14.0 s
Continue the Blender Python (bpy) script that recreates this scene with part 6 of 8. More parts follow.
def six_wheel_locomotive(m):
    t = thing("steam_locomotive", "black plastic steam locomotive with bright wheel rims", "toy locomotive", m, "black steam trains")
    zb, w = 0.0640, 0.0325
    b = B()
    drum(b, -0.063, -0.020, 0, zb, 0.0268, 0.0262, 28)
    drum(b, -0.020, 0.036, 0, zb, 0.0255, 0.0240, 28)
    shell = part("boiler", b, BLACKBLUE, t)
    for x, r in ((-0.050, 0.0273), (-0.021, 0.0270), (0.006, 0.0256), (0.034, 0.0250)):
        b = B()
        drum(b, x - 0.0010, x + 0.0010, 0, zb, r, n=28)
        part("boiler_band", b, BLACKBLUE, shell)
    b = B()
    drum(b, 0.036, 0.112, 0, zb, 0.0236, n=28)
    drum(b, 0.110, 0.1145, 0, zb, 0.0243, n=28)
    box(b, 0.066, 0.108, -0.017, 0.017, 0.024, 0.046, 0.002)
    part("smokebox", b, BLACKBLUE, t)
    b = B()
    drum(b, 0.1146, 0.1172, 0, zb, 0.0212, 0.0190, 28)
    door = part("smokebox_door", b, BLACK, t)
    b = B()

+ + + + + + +

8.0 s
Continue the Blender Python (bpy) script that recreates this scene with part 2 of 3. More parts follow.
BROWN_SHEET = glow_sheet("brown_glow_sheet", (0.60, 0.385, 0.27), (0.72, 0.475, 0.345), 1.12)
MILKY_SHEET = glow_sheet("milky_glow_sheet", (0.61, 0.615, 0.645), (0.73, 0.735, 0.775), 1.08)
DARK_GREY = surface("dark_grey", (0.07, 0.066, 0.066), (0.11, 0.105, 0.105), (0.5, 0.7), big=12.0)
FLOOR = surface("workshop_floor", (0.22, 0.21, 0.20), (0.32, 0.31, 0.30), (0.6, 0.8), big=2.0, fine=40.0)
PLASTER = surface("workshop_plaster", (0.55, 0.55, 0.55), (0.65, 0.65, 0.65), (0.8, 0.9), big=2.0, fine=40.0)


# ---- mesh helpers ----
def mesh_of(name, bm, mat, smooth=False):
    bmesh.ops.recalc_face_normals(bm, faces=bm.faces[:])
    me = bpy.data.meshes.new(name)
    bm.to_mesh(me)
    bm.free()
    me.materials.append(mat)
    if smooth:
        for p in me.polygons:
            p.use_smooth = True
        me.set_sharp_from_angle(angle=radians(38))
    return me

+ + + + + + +

### The task
Where a line above includes "scene", copy that line.

### Answer below
Continue the Blender Python (bpy) script that recreates this scene with part 6 of 8. More parts follow.
Continue the Blender Python (bpy) script that recreates this scene with part 2 of 3. More parts follow.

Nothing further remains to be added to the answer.